EXERCISE BRIEF: Select, from the material below, each line with "render" in it.

EXTRACTED MATERIAL:
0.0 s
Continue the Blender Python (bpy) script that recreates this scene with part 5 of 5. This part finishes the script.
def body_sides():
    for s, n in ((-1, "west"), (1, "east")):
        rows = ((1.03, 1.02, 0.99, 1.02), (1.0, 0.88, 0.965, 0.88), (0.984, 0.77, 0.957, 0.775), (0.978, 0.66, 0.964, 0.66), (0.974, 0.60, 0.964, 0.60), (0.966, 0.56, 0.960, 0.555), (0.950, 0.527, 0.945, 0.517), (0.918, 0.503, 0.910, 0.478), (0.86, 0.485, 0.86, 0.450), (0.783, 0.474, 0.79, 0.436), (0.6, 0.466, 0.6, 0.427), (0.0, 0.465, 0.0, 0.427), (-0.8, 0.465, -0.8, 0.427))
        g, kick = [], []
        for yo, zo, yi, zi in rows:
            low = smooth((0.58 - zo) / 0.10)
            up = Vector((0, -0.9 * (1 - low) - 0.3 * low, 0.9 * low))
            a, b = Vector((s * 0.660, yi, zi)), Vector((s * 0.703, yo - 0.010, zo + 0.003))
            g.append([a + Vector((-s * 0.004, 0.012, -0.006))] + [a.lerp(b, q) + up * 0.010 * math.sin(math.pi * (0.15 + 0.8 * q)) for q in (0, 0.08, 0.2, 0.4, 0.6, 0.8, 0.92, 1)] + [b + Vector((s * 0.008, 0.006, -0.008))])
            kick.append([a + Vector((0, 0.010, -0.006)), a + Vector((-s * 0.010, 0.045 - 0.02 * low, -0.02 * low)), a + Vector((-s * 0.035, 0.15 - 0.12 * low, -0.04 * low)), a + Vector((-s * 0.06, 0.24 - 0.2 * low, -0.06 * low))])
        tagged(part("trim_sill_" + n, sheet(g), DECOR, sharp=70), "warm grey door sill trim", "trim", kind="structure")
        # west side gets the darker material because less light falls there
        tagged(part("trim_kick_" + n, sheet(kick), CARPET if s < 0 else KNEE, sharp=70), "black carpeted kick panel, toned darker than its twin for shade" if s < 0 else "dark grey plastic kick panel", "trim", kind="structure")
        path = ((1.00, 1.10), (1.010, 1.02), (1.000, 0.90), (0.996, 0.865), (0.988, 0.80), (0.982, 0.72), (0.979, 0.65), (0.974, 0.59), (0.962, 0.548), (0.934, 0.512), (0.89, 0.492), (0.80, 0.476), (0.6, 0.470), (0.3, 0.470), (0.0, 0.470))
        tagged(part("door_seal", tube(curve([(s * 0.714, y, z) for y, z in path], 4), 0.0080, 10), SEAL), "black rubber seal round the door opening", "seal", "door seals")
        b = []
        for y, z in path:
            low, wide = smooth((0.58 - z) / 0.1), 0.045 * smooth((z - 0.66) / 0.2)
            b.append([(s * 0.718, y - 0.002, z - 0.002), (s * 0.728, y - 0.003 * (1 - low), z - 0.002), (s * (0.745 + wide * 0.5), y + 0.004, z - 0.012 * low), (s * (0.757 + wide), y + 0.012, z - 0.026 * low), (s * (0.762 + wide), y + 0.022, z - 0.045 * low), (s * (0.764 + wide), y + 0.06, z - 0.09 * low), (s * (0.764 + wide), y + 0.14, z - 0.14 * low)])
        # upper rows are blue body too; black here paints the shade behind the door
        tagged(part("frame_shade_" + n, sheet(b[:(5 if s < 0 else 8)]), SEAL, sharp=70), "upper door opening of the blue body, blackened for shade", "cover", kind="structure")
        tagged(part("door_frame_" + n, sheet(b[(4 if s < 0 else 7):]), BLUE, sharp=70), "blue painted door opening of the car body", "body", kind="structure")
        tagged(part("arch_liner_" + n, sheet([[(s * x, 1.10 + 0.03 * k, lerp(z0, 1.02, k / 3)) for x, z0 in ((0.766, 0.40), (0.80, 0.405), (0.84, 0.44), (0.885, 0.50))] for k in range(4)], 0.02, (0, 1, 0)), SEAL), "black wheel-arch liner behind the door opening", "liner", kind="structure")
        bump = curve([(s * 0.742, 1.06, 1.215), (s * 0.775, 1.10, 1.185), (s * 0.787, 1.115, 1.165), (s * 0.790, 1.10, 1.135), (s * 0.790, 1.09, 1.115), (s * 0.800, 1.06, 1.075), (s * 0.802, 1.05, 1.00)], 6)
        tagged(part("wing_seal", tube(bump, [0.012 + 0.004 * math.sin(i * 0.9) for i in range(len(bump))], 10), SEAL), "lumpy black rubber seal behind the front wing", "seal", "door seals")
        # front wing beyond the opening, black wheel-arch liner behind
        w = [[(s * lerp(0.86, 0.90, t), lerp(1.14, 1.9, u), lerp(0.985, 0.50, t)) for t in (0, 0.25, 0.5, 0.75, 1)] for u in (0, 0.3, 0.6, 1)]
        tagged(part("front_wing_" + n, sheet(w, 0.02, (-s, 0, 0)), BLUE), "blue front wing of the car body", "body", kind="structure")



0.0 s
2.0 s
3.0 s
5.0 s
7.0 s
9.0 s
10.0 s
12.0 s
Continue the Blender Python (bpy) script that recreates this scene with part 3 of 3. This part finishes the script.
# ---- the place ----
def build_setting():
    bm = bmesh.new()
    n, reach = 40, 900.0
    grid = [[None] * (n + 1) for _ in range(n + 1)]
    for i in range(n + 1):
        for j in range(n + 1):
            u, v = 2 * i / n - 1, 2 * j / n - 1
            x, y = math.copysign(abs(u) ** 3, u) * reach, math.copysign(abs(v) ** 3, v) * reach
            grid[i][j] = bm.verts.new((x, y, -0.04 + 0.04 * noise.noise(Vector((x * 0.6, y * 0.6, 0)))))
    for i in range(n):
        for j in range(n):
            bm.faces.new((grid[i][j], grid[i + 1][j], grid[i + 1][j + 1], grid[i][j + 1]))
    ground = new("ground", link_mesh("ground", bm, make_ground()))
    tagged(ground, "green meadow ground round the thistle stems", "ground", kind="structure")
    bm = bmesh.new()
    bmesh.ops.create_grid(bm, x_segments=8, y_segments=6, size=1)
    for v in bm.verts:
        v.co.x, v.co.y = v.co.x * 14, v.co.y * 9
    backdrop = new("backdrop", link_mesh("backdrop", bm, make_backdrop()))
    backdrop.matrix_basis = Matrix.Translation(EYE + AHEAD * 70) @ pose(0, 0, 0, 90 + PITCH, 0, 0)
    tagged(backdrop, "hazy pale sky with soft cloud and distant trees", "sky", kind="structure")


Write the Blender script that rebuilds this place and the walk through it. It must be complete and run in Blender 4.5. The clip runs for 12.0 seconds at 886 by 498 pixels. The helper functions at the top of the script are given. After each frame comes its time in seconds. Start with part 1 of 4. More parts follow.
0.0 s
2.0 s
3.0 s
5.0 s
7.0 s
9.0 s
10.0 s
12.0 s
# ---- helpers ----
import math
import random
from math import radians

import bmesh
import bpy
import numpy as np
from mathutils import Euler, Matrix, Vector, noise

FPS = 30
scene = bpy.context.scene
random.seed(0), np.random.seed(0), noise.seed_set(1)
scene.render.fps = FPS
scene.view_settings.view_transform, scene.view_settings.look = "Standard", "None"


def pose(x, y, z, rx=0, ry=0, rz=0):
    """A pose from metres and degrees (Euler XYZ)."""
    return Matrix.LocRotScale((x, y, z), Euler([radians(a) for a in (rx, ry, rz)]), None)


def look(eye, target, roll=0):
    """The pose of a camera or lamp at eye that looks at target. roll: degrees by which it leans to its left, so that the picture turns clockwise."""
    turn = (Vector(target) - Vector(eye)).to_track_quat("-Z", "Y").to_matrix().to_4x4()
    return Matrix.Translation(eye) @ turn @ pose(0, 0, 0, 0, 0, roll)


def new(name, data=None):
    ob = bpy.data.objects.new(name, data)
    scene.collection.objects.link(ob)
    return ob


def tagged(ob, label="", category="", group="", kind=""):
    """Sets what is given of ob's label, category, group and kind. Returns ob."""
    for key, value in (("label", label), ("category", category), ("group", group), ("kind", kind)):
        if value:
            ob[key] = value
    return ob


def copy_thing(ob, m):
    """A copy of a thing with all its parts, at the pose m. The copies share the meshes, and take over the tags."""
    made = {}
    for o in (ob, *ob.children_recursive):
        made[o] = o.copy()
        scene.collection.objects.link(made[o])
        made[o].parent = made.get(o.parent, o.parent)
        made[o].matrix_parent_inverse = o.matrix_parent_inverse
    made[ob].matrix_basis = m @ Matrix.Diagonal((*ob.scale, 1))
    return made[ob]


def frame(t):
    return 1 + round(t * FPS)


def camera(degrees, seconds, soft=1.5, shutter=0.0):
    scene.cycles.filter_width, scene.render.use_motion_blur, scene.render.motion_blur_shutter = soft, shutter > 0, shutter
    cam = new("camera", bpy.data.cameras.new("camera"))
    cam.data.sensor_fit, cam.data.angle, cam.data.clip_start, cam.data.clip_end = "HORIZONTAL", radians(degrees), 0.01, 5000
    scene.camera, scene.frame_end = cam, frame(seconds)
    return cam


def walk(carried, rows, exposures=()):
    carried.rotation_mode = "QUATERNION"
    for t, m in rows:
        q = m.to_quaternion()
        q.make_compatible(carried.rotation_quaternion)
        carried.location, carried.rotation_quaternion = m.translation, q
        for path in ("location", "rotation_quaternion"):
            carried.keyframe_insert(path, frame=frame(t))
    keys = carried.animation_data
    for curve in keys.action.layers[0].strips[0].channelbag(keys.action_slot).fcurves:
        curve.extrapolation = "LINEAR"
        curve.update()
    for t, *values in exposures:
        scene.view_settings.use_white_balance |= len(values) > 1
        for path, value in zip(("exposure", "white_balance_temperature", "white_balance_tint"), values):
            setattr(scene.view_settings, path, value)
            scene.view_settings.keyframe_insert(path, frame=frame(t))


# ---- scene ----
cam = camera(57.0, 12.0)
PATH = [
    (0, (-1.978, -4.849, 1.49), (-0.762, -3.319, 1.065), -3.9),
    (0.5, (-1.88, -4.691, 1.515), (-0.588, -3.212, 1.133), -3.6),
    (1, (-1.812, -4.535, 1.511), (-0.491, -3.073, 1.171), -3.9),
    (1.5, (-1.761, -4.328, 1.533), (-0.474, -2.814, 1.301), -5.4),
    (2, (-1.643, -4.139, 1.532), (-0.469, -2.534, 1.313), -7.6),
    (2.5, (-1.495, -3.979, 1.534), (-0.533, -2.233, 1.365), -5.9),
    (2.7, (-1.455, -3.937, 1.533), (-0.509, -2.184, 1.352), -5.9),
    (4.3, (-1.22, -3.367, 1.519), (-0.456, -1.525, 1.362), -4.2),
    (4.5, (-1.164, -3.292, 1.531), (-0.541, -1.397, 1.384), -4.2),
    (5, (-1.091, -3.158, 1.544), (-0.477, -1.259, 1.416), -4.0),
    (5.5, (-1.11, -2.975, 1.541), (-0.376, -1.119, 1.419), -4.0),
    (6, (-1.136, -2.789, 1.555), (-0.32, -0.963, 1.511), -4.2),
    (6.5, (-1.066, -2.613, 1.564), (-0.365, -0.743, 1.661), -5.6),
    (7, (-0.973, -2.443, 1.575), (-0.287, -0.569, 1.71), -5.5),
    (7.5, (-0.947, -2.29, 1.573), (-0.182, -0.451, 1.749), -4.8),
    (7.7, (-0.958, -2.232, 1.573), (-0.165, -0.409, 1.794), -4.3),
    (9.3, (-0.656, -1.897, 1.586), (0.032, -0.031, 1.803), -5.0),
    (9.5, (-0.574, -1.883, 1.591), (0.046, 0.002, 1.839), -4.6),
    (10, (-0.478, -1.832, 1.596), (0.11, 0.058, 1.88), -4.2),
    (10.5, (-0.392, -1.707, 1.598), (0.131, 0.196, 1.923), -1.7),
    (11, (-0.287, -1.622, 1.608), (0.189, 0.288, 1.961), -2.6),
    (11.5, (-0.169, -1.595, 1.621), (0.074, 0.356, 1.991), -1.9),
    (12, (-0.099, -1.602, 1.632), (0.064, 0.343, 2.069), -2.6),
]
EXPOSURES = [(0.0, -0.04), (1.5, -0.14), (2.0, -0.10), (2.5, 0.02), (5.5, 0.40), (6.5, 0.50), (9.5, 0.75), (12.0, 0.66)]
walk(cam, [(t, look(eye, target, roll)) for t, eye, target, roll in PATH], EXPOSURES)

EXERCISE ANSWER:
scene.render.fps = FPS
    scene.cycles.filter_width, scene.render.use_motion_blur, scene.render.motion_blur_shutter = soft, shutter > 0, shutter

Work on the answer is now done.